Source: Item 23 — RECEIPTS (FDD pages 69–245)
What This Means (2025 FDD)
According to Alloy's 2025 Franchise Disclosure Document, franchisees and their personnel (owners, officers, directors, etc.) must acknowledge that their knowledge of the Alloy facility and system operations comes from information disclosed by Alloy. This includes specifications, standards, and operating procedures for services and activities. Alloy considers certain information proprietary, confidential, and trade secrets. Trade secrets encompass know-how, knowledge, methods, specifications, processes, procedures, and improvements related to the business that are valuable and not generally known by competitors. This also includes proprietary information in the manuals or communicated in writing, verbally, or online, concerning the methods of operation of the facilities.

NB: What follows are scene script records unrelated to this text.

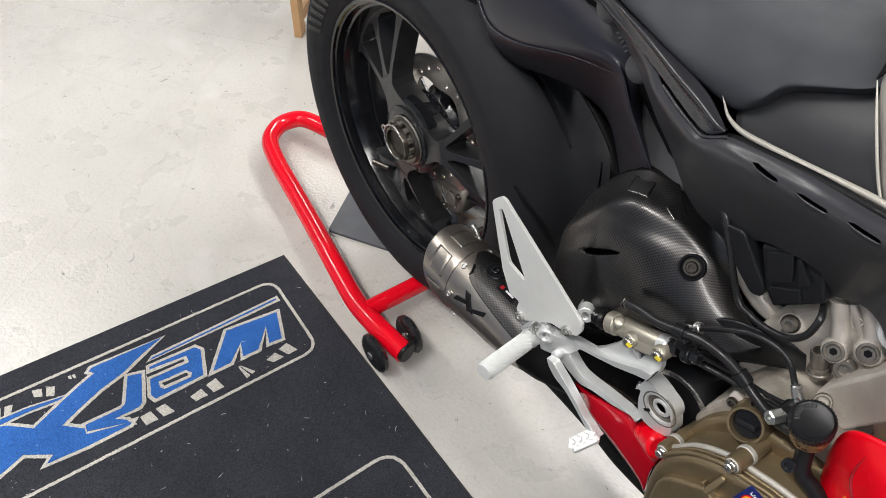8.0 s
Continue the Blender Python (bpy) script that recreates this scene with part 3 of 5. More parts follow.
    # three spokes, each parting into three prongs that end in a webbed foot on the rim
    for mid in (133.5, 15, -105):
        half = [(0.045, 60), (0.055, 45), (0.0625, 31), (0.071, 19.5), (0.082, 13.6), (0.094, 12.8), (0.108, 15), (0.124, 18.4), (0.145, 22.2), (0.17, 25.6), (0.187, 28.2), (0.204, 33)]
        side = [at_angle(r, mid + a, 0) for r, a in half] + [at_angle(0.206, mid + a, 0) for a in (22, 11)]
        other = [at_angle(0.206, mid + a, 0) for a in (0, -11, -22)] + [at_angle(r, mid - a, 0) for r, a in reversed(half)]
        holes = []
        for k in (1, -1):
            void = [(0.1045, 6.8), (0.109, 9.4), (0.124, 13.2), (0.145, 17.4), (0.170, 20.8), (0.192, 22.4), (0.1975, 18.5), (0.1975, 7.5), (0.192, 3.6), (0.168, 2.5), (0.14, 2.4), (0.116, 3.2), (0.107, 4.8)]
            pts = [at_angle(r, mid + k * a, 0) for r, a in void]
            holes.append(round_outline([(p.x, p.z) for p in pts], 0.003, 3))
        bm = plate(round_outline([(p.x, p.z) for p in side + other], 0.0035, 4), "y", -0.07, 0.042, holes)
        for v in bm.verts:
            # the prongs dish inwards as they near the rim
            v.co.y += max(0.0, math.hypot(v.co.x, v.co.z - HUB_Z) - 0.09) * 0.24
        bevel(part("spoke", bm, SPOKE_BLACK, rim, "black forged spoke parting into three prongs"), 0.0018, 3, 30)
    part("hub", lathe(o, axis, [(-0.072, 0.032), (-0.0745, 0.05), (-0.0725, 0.0535), (-0.0695, 0.0545), (-0.0685, 0.064), (-0.0655, 0.067), (-0.048, 0.066), (-0.04, 0.056), (-0.01, 0.05), (0.05, 0.05), (0.05, 0.03)], 64), WHEEL_BLACK, rim)
    # axle nut with its retaining ring
    o = (0.004, -0.004, HUB_Z - 0.002)
    nut = part("axle_nut", lathe(o, axis, [(-0.07, 0.041), (-0.0755, 0.0415), (-0.077, 0.039), (-0.0785, 0.0375), (-0.0785, 0.0292), (-0.0925, 0.0285), (-0.094, 0.0275), (-0.094, 0.0262), (-0.088, 0.0255)], 60), NUT_STEEL, rim, "dull steel castellated axle nut")
    part("nut_flange", ring((o[0], -0.0755, o[2]), (0, -1, 0), 0.0428, 0.0405, 0.0025, 60, 0.0008), DISC_STEEL, rim, "bright machined ring")
    # dark ring paints the shade seen between the lugs
    part("nut_groove", ring((o[0], -0.0786, o[2]), (0, -1, 0), 0.0374, 0.0288, 0.0012, 60, 0.0004), BORE, rim, "dark ring for the shade between the lugs")
    # bore coloured dark to stand for the shade inside it
    part("axle_bore", lathe(o, axis, [(-0.0885, 0.0262), (-0.082, 0.0235), (0.05, 0.0225), (0.05, 0.0)], 40), BORE, rim, "hollow axle, its inner shade put into the colour")
    for q in range(12):
        p = at_angle(0.033, q * 30, -0.084)
        d = Vector((math.cos(radians(q * 30)), 0, math.sin(radians(q * 30))))
        bevel(part("lug", beam(p + Vector((0, -0.006, 0)), p + Vector((0, 0.007, 0)), 0.0095, 0.0055, d), CALIPER, rim), 0.001, 1)
    part("retaining_clip", tube([at_angle(0.03, a, -0.097) for a in range(60, 330, 30)], 0.0016, 4, 8), STEEL, rim, "wire retaining clip")
    part("clip_end", tube([at_angle(0.032, 185, -0.093), at_angle(0.04, 180, -0.094), at_angle(0.041, 168, -0.094), at_angle(0.033, 163, -0.093)], 0.0016, 5, 8), STEEL, rim)
    part("pin", lathe((-0.055, -0.075, 0.262), (-0.8, -0.45, 0.1), [(0, 0.0045), (0.02, 0.0045), (0.02, 0.006), (0.03, 0.006), (0.0315, 0.004)], 16), NUT_STEEL, rim, "dull steel pin")


# dark metal that carries the shade of nut gaps and bore
BORE = material("axle_bore_shade", (0.025, 0.023, 0.021), 0.45, 0.8, 0.1, 40, 0)
MARK_GREY = material("sidewall_lettering_grey", (0.045, 0.045, 0.046), 0.7, 0, 0.2, 60, 0)
LABEL_YELLOW = material("yellow_label", (0.42, 0.33, 0.06), 0.5, 0, 0.5, 220, 0, tint=(0.12, 0.1, 0.05))
rear_wheel()


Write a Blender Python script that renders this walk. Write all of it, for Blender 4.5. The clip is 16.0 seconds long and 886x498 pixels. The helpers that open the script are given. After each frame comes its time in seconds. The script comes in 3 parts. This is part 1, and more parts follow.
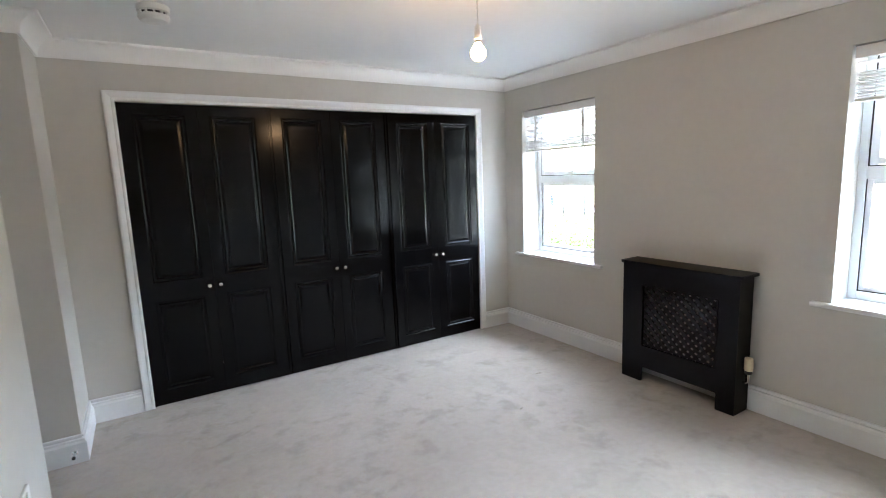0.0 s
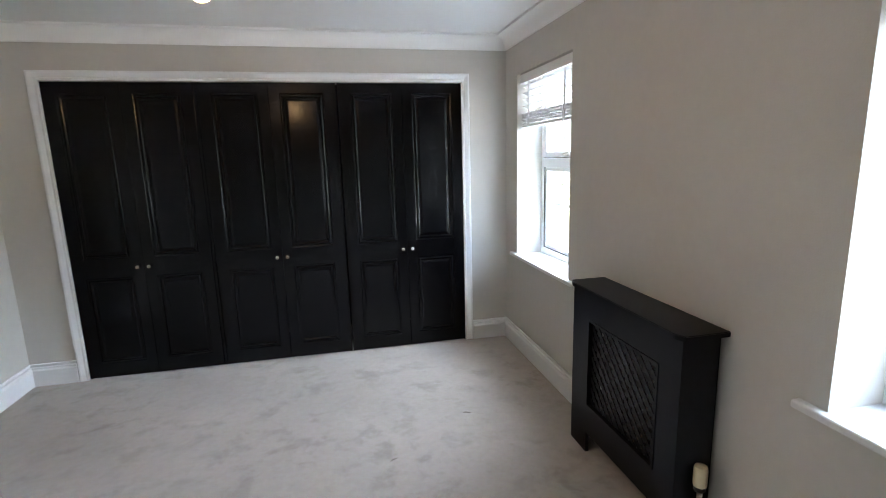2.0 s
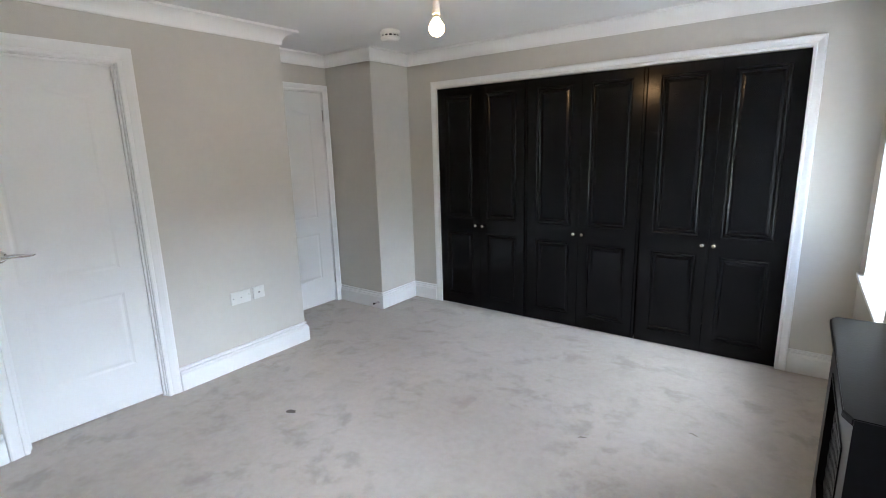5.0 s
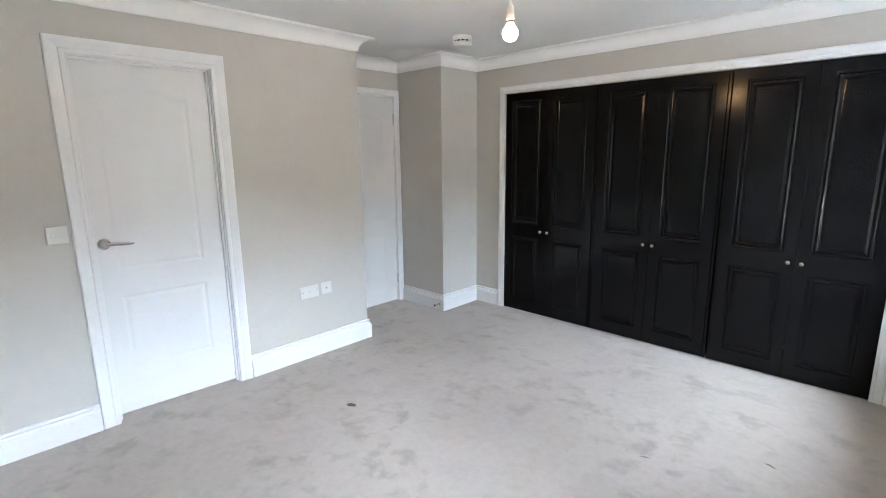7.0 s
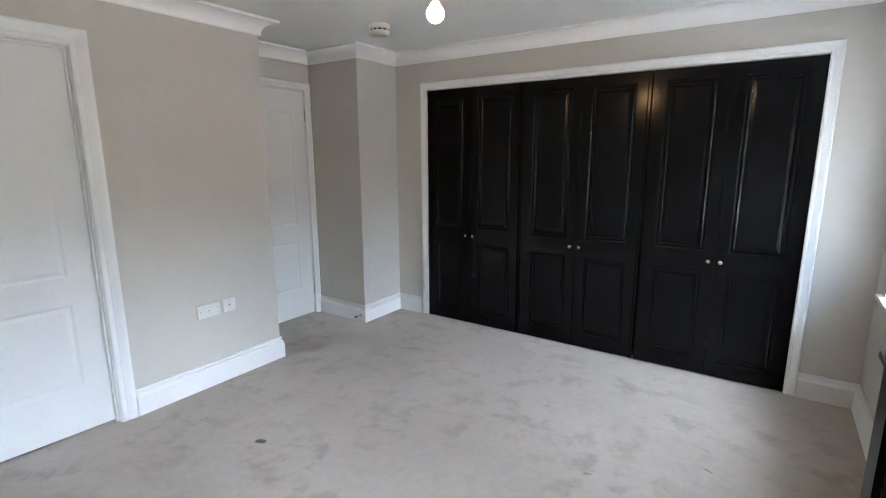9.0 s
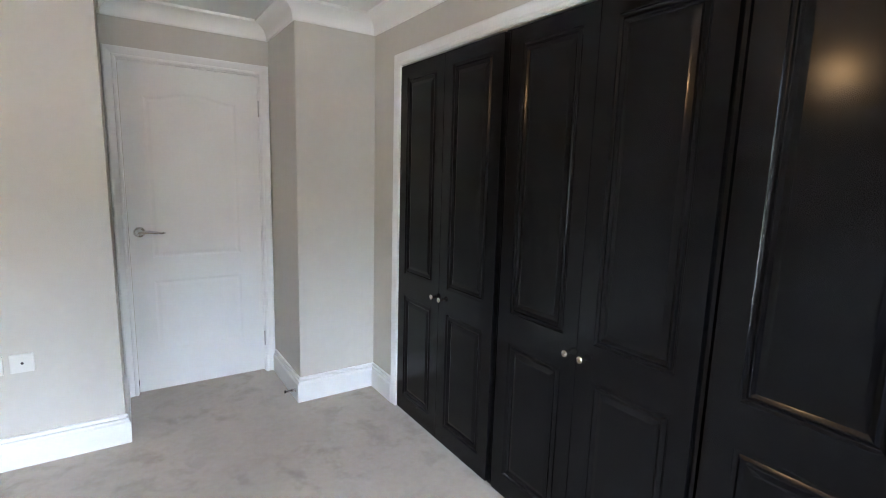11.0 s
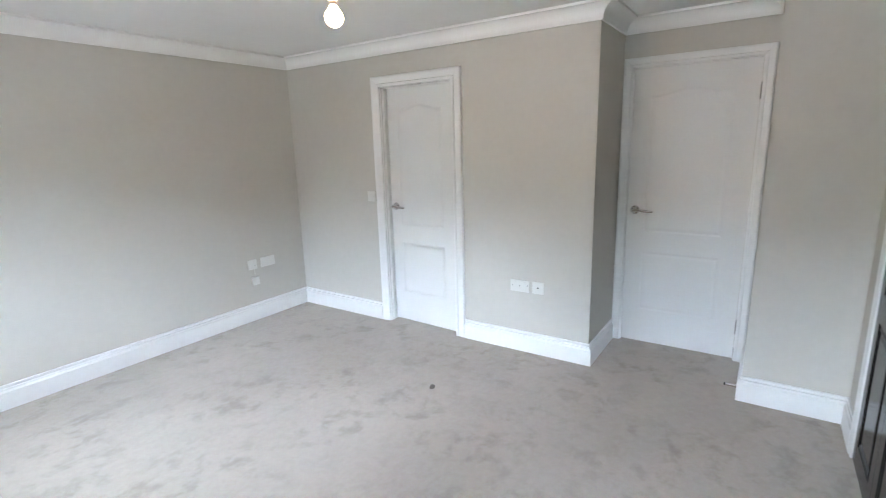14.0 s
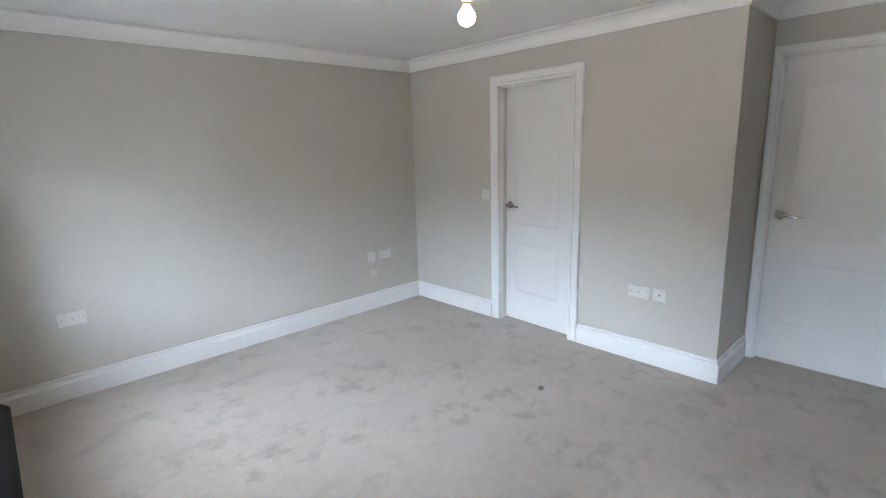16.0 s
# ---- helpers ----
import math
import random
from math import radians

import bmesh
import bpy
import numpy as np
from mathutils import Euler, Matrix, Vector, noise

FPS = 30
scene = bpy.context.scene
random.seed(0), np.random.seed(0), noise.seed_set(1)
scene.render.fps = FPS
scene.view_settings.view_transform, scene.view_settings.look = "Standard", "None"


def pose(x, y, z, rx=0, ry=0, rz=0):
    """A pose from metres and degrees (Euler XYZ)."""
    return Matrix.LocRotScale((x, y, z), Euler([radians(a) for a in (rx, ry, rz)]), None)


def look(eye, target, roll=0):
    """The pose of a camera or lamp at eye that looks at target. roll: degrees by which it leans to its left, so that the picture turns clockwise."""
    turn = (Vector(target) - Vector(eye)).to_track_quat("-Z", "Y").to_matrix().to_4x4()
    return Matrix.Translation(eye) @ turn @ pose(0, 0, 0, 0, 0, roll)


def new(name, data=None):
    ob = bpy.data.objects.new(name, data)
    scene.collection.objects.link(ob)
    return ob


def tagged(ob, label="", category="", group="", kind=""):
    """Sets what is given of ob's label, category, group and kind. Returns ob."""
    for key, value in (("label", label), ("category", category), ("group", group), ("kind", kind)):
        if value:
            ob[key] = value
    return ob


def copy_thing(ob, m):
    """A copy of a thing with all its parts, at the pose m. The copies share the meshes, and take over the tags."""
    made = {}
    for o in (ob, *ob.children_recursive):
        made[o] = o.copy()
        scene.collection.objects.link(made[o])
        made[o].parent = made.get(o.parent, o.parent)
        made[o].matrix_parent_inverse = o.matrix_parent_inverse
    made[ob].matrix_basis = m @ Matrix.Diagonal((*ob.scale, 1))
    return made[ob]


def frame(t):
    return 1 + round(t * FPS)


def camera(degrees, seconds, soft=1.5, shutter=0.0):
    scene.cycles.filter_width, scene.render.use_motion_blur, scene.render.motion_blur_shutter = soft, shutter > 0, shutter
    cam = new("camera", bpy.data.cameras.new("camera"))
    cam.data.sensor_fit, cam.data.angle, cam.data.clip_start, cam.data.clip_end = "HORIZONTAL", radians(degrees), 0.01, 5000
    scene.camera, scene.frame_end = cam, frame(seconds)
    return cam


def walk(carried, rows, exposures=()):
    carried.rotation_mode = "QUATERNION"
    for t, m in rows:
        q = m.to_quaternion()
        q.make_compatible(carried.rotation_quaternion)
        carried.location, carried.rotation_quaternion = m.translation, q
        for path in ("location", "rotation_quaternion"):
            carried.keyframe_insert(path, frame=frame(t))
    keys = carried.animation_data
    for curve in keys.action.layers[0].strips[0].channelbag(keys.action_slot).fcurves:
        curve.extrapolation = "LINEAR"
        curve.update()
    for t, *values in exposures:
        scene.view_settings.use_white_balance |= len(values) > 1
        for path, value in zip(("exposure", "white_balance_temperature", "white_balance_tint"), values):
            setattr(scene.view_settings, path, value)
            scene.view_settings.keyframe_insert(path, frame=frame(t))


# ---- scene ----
cam = camera(85.0, 16.0, soft=0.8, shutter=0.3)
PATH = [
    (0, (0.107, 0.422, 1.453), (1.148, 2.103, 1.156), -2.2),
    (0.5, (0.366, 0.472, 1.438), (1.424, 2.134, 1.093), -2.1),
    (1, (0.835, 0.498, 1.446), (1.801, 2.218, 1.114), -2.0),
    (1.5, (1.292, 0.457, 1.435), (2.018, 2.283, 1.062), -2.1),
    (2, (1.796, 0.453, 1.451), (2.21, 2.373, 1.076), -1.6),
    (2.5, (2.275, 0.501, 1.426), (2.322, 2.458, 1.017), -1.0),
    (3, (2.635, 0.498, 1.401), (2.222, 2.415, 1.008), -0.2),
    (3.5, (2.745, 0.469, 1.473), (2.034, 2.29, 1.048), -1.7),
    (4, (2.766, 0.442, 1.467), (1.798, 2.143, 1.054), -2.6),
    (4.5, (2.786, 0.44, 1.464), (1.683, 2.057, 1.055), -1.8),
    (5, (2.75, 0.405, 1.483), (1.587, 1.977, 1.065), -1.6),
    (7.5, (2.745, 0.381, 1.482), (1.367, 1.777, 1.092), -0.3),
    (8, (2.734, 0.371, 1.483), (1.354, 1.767, 1.097), -0.1),
    (8.5, (2.727, 0.408, 1.478), (1.393, 1.85, 1.101), 0.0),
    (9, (2.556, 0.579, 1.455), (1.452, 2.201, 1.068), -0.2),
    (9.5, (2.539, 1.034, 1.439), (1.431, 2.657, 1.065), 0.5),
    (9.7, (2.513, 1.241, 1.412), (1.361, 2.833, 1.041), 0.3),
    (11.8, (2.468, 3.336, 1.401), (0.615, 3.967, 0.992), 1.5),
    (12, (2.446, 3.41, 1.459), (0.561, 3.9, 1.004), 0.7),
    (12.5, (2.559, 3.534, 1.496), (0.624, 3.343, 1.026), 0.4),
    (13, (2.7, 3.585, 1.505), (0.862, 2.949, 1.038), -1.3),
    (13.5, (2.752, 3.593, 1.492), (1.004, 2.714, 1.078), -1.6),
    (14, (2.796, 3.573, 1.518), (1.176, 2.48, 1.09), -1.6),
    (14.5, (2.814, 3.57, 1.501), (1.285, 2.35, 1.083), -1.4),
    (15, (2.799, 3.584, 1.487), (1.35, 2.268, 1.073), -1.4),
    (15.5, (2.836, 3.549, 1.504), (1.457, 2.162, 1.085), -1.9),
    (16, (2.85, 3.539, 1.501), (1.506, 2.116, 1.089), -1.7),
]
EXPOSURES = [(0, 5.07, 6410, 12), (0.5, 4.35, 6410, 12), (1.0, 4.2, 6410, 12), (1.5, 4.52, 6410, 12), (2.0, 4.77, 6410, 12), (2.5, 4.67, 6410, 12), (3.0, 4.52, 6410, 12), (4.0, 4.58, 6410, 12), (5.0, 4.93, 6410, 12), (7.5, 5.23, 6410, 12), (8.0, 5.18, 6410, 12), (9.0, 4.83, 6410, 12), (9.5, 4.73, 6410, 12), (12.0, 5.55, 6410, 12), (12.5, 5.55, 6410, 12), (13.0, 5.4, 6410, 12), (13.5, 5.4, 6410, 12), (14.5, 4.85, 6410, 12), (16.0, 4.75, 6410, 12)]
walk(cam, [(t, look(eye, target, roll)) for t, eye, target, roll in PATH], exposures=EXPOSURES)

# ---- light ----
world = bpy.data.worlds.new("overcast_daylight")
scene.world = world
world.use_nodes = True
wn = world.node_tree
sky = wn.nodes.new("ShaderNodeTexSky")
sky.sky_type = "NISHITA"
sky.sun_disc = False
sky.sun_elevation, sky.sun_rotation = radians(42), radians(-110)
sky.air_density, sky.dust_density, sky.ozone_density = 1.0, 4.0, 1.0
wn.nodes["Background"].inputs["Strength"].default_value = 0.15
wn.links.new(sky.outputs["Color"], wn.nodes["Background"].inputs["Color"])
sun = new("sun", bpy.data.lights.new("sun", "SUN"))
sun.data.energy, sun.data.angle, sun.data.color = 1.5, radians(12), (1.0, 0.96, 0.9)
sun.matrix_world = look((-30, -12, 29), (0, 0, 0))
BULB_POWER = 6.5
# added lamps, low and high, standing in for bright overcast sky beyond the houses
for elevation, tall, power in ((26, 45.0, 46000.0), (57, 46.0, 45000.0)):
    ar = new("sky_stand_in", bpy.data.lights.new("sky_stand_in", "AREA"))
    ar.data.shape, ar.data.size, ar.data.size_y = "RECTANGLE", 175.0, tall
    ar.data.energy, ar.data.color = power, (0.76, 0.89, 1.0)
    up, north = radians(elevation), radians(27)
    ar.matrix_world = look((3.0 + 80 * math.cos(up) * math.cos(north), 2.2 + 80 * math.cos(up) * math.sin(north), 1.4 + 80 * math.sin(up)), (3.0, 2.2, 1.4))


# ---- materials ----
def material(name, color, rough=0.5, metal=0.0, vary=0.06, scale=3.0, fine=60.0, bump=0.05, bump_scale=200.0,
             tint=None, spec=0.5, coat=0.0):
    m = bpy.data.materials.new(name)
    m.use_nodes = True
    nt = m.node_tree
    b = nt.nodes["Principled BSDF"]
    b.inputs["Roughness"].default_value, b.inputs["Metallic"].default_value = rough, metal
    b.inputs["Specular IOR Level"].default_value = spec
    b.inputs["Coat Weight"].default_value = coat
    tc = nt.nodes.new("ShaderNodeTexCoord")
    big, small = nt.nodes.new("ShaderNodeTexNoise"), nt.nodes.new("ShaderNodeTexNoise")
    big.inputs["Scale"].default_value, small.inputs["Scale"].default_value = scale, fine
    big.inputs["Detail"].default_value, small.inputs["Detail"].default_value = 4, 3
    add = nt.nodes.new("ShaderNodeMath")
    add.operation = "ADD"
    ramp = nt.nodes.new("ShaderNodeMapRange")
    ramp.inputs["From Min"].default_value, ramp.inputs["From Max"].default_value = 0.7, 1.3
    mix = nt.nodes.new("ShaderNodeMix")
    mix.data_type = "RGBA"
    dark = tint or [c * (1 - vary) for c in color]
    light = [min(1.0, c * (1 + vary)) for c in color]
    mix.inputs["A"].default_value, mix.inputs["B"].default_value = (*dark, 1), (*light, 1)
    for n in (big, small):
        nt.links.new(tc.outputs["Object"], n.inputs["Vector"])
    nt.links.new(big.outputs["Fac"], add.inputs[0])
    nt.links.new(small.outputs["Fac"], add.inputs[1])
    nt.links.new(add.outputs[0], ramp.inputs["Value"])
    nt.links.new(ramp.outputs["Result"], mix.inputs["Factor"])
    nt.links.new(mix.outputs["Result"], b.inputs["Base Color"])
    if bump:
        bn, bp = nt.nodes.new("ShaderNodeTexNoise"), nt.nodes.new("ShaderNodeBump")
        bn.inputs["Scale"].default_value, bn.inputs["Detail"].default_value = bump_scale, 3
        bp.inputs["Strength"].default_value, bp.inputs["Distance"].default_value = bump, 0.004
        nt.links.new(tc.outputs["Object"], bn.inputs["Vector"])
        nt.links.new(bn.outputs["Fac"], bp.inputs["Height"])
        nt.links.new(bp.outputs["Normal"], b.inputs["Normal"])
    return m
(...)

Franchisees and their personnel must maintain absolute confidentiality of all proprietary information during and after the franchise term. They are prohibited from disclosing, copying, reproducing, selling, or using this information in any other business or manner not specifically authorized by Alloy in writing. Alloy may require franchisees to obtain nondisclosure and confidentiality agreements from key personnel. Franchisees must also comply with all federal, state, and local laws, rules, and regulations.
Furthermore, Alloy franchisees must purchase and use the proprietary Alloy App, including all updates and modifications, and sign any related agreements. The Alloy App is a tool for managing and communicating with coaches and clients. Franchisees may be required to license proprietary software from Alloy, its affiliates, or third parties and pay software licensing or user fees. Franchisees cannot use or download unauthorized software and are liable for damages caused by such software. Alloy retains full access to the information and data entered and produced by the POS system. Franchisees must maintain high-speed internet access and an email account for the facility.